Search code examples
condasnakemake

Best practices for (bio)conda versions in Snakemake wrappers?


What would be best environment.yml practices for specifying packages in Snakemake wrappers using conda? I understand that the channels should be:

channels:    
  - conda-forge
  - bioconda
  - base

However, what is a good choice for specifying packages? Do I specify no version? Full versions?

Using full versions has led to using infinite/super long conda environment resoultion problems before. However, not pinning versions gives the risk of implicitely upgrading to an incompatible version of a package.

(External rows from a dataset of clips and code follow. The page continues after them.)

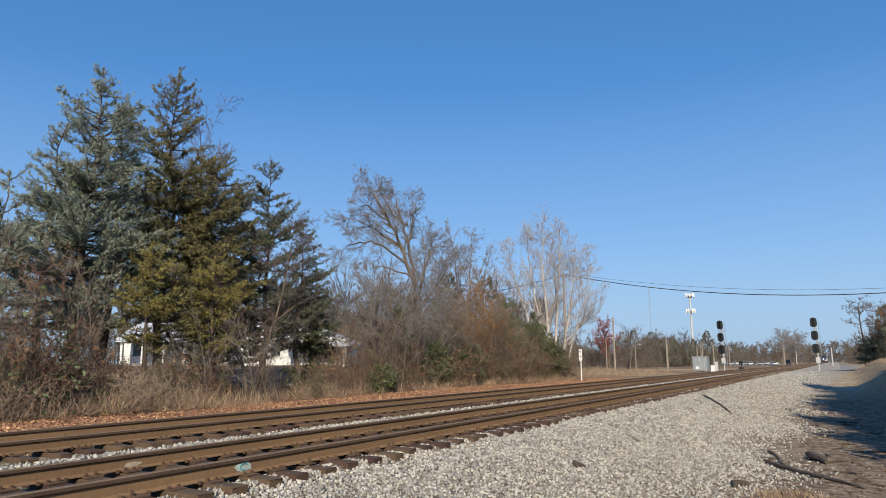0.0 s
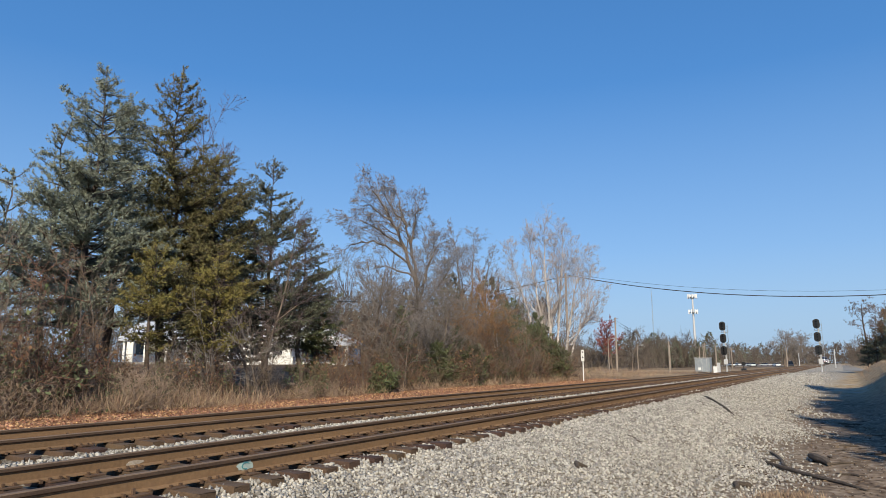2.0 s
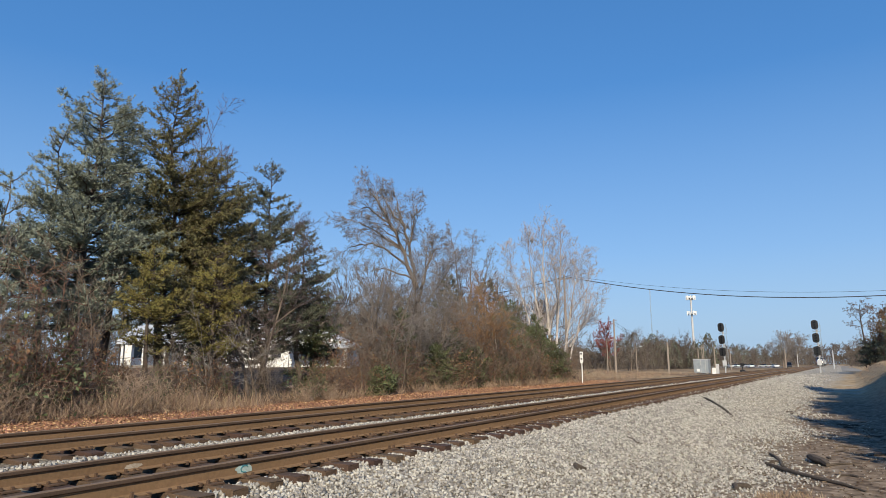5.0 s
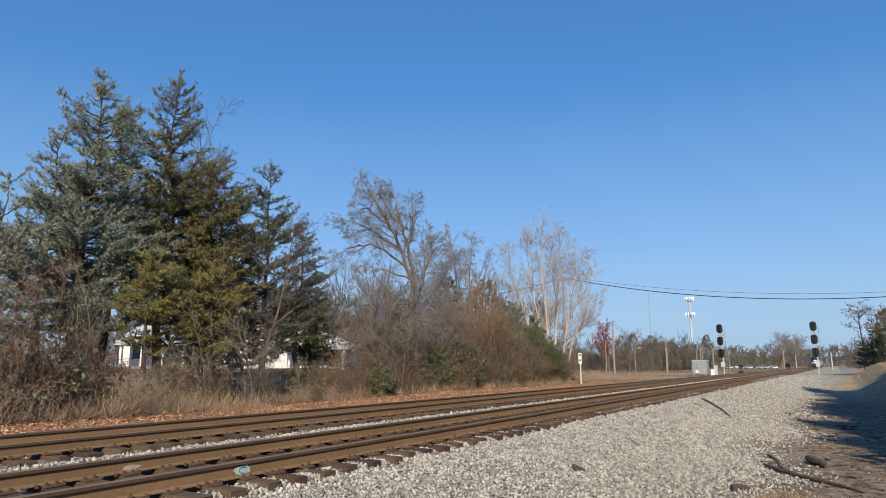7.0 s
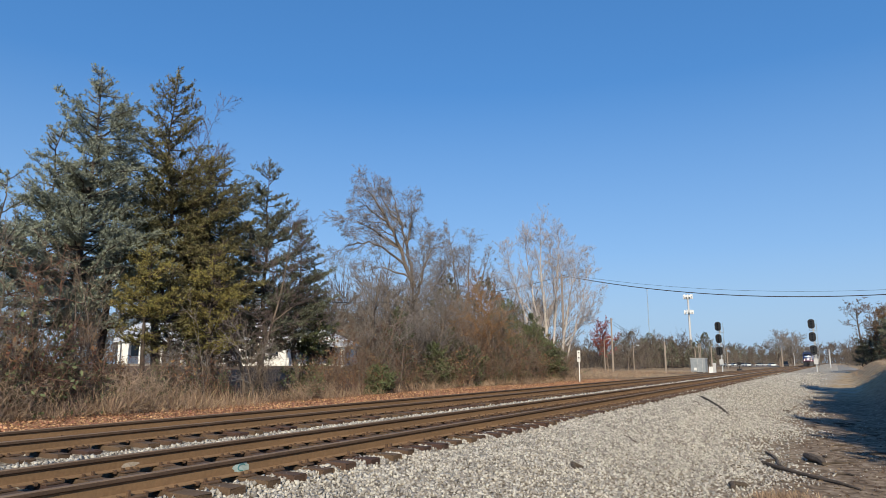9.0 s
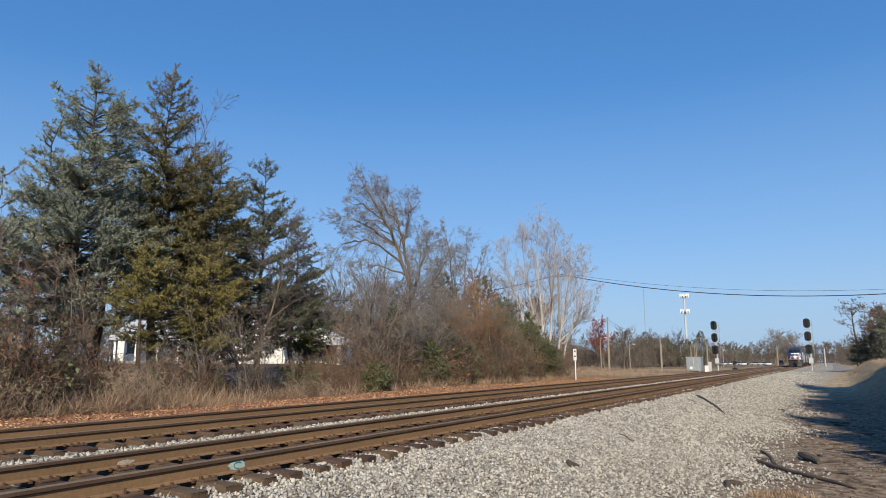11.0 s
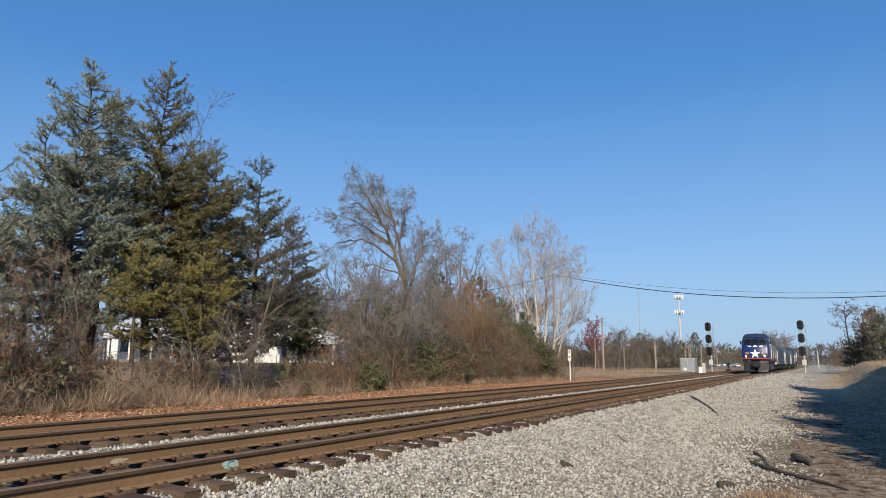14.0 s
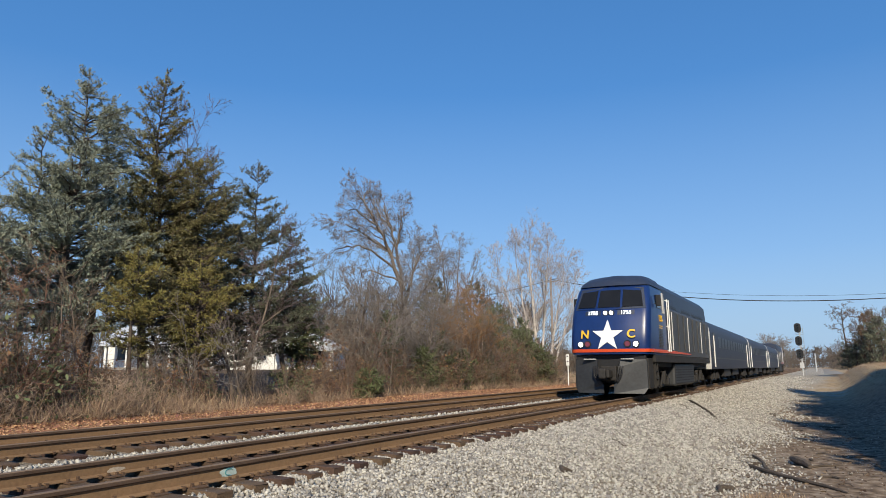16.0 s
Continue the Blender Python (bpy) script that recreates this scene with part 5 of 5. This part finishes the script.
# fallen wood on the ballast and on the dirt
stick("fallen_pole", "dark weathered timber lying down the ballast slope", (-5.15, 31.0, 0), (-3.35, 25.7, 0), 0.06, 0.05, 1, kinks=6, wob=0.015)
stick("broken_branch", "thin broken branch on the ballast", (-4.95, 28.0, 0), (-4.2, 26.5, 0), 0.04, 0.02, 2)
stick("broken_branch", "short dark stick on the ballast", (-4.25, 15.3, 0), (-3.75, 14.6, 0), 0.028, 0.015, 3)
stick("broken_branch", "short dark stick on the ballast", (-4.5, 24.2, 0), (-4.2, 23.4, 0), 0.03, 0.02, 4)
stick("driftwood_log", "long grey rotten log on the dirt", (-1.55, 16.6, 0.02), (0.25, 14.2, 0.0), 0.06, 0.03, 5, kinks=5, wob=0.03)
stick("driftwood_log", "forked dark root on the dirt", (-1.6, 18.3, 0.02), (-1.05, 16.2, 0.02), 0.045, 0.03, 6, kinks=4, wob=0.04)
stick("timber_block", "dark broken timber block on the dirt", (-0.75, 18.2, 0.03), (-0.35, 17.2, 0.0), 0.11, 0.085, 7, kinks=4, wob=0.03)
stick("timber_block", "dark piece of rotten wood on the ballast", (-1.7, 12.95, 0), (-1.55, 13.5, 0), 0.07, 0.04, 8, kinks=3)
stick("timber_block", "small dark lump of wood on the ballast", (-3.82, 10.7, 0), (-3.76, 10.95, 0), 0.06, 0.05, 9, kinks=2)
for k in range(26):
    g = random.Random(300 + k)
    x, y = g.uniform(-2.2, 1.2), g.uniform(15, 34)
    a, L = g.uniform(0, 6.28), g.uniform(0.25, 0.9)
    stick("broken_branch", "small dark twig on the dirt", (x, y, 0), (x + L * math.cos(a), y + L * math.sin(a), 0), g.uniform(0.015, 0.05), 0.012, 400 + k, kinks=3)

make_ballast()

# the train
loco = locomotive("locomotive", "dark blue passenger diesel with a white star on its nose")
rear = copy_thing(loco, pose(0, 0, 0))
tagged(rear, "dark blue and grey diesel pushing at the train's tail")
cars = [coach("coach", "slate-grey passenger car with white ends")]
cars += [copy_thing(cars[0], pose(0, 0, 0)) for _ in range(2)]


def motions():
    """The train comes down the main track at an even pace."""
    nose, speed = 25.15, 32.6
    for ob, off, turn in ((loco, 0.0, 0), (cars[0], 16.5, 0), (cars[1], 42.2, 0), (cars[2], 67.9, 0), (rear, 110.0, 180)):
        walk(ob, [(t, pose(NEAR, nose + off + speed * (16 - t), 0.0, 0, 0, turn)) for t in range(0, 17)])


motions()
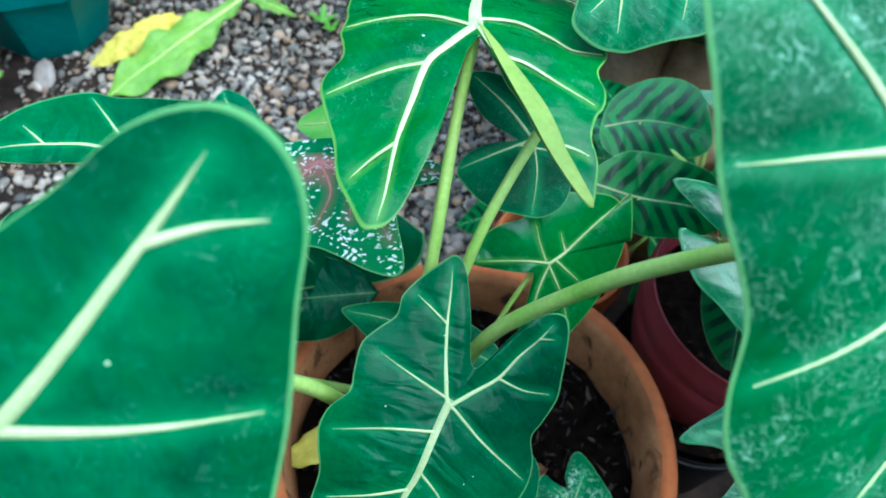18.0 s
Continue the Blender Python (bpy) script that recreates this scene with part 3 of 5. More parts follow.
def specks(leaf, shape, count, seed, mat, r0=0.0005, r1=0.0011, name="speck", quilt=0.0016, seed_leaf=0, spots=()):
    """Small drops or pale specks lying on a blade; spots: fixed places in millimetres and their radius."""
    rnd = random.Random(seed)
    edge = shape["edge"]
    put = [(x / 1000, y / 1000, r / 1000) for x, y, r in spots]
    for k in range(count):
        x, y = rnd.choice(edge)
        f = rnd.uniform(0.15, 0.85)
        put.append((x * f / 1000, y * f / 1000, rnd.uniform(r0, r1)))
    for x, y, r in put:
        z = surface(shape, x, y) + 0.0025 * noise.noise(Vector((x * 22, y * 22, seed_leaf * 3.7))) + quilt * 0.8
        bm = bmesh.new()
        bmesh.ops.create_icosphere(bm, subdivisions=2, radius=r)
        for v in bm.verts:
            v.co = Vector((v.co.x * 1.1 + x, v.co.y * 0.9 + y, v.co.z * 0.55 + z + r * 0.25))
        part(name, bm, mat, leaf)


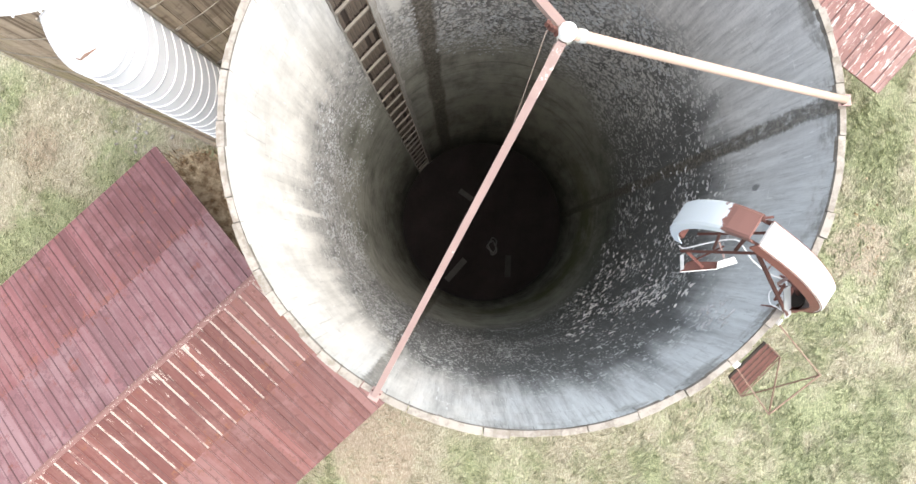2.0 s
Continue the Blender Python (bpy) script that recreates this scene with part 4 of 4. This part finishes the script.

Do I specify only direct dependencies or should I put the output of conda env export there so everything is frozen?


Solution

  • Edit: The recommendations below are now integrated into the contribution documentation for snakemake wrappers. In the future, they will be updated there:

    https://snakemake-wrappers.readthedocs.io/en/stable/contributing.html#environment-yaml-file

    For package version numbers, I would usually opt for pinning the major and minor version. This way, users will get the newest security patches and bug fixes whenever they create an environment, while nothing should change in a backward incompatible way (wherever developers properly follow semantic versioning). Also, an additional pinning file for package versions has recently been added as a requirement for wrappers, you can generate this with:

    snakedeploy pin-conda-envs environment.yaml
    

    Also, I would only specify direct dependencies and let the environment solver (and snakedeploy pin-conda-envs) handle any implicit dependencies. This provides a certain level of freedom to meet different needs for different packages, while usually the packages' recipes should specify any restrictions to particular versions.

    Another way to avoid (future) conflicts and keep environment creation quick, is to keep environments as small and granular as possible (see Johannes' comment below). If different rules share only some dependencies but not others, I would rather create separate minimal environments for each rule than reuse a bigger environment. Snakemake wrappers will do this anyways, as each wrapper has its own environment definition.

    As Johannes pointed out, the same applies to channels: Only specify channels that you are actually using and it is not necessary to specify the base channel any more. Quite the opposite, we suggest the following channels in this order (skip those that you do not need!):

    channels:
      - conda-forge
      - bioconda
      - nodefaults
    

    Nowadays, conda-forge should have packages for any necessary dependencies, and nodefaults avoids confusion and dependency resolution conflicts with the defaults or base channels.

    Also note, snakemake nowadays uses mamba as the default tool to do the (conda) environment solving -- it is usually much faster than conda and is better at ensuring that you get the most up to date version of packages.

    But, of course everything always depends. If you have known incompatibilities of versions that are not handled by the packages' recipes, specifying and pinning implicit dependencies can be necessary. If you have software that creates output which can change with a patch version, then you of course have to pin the patch version.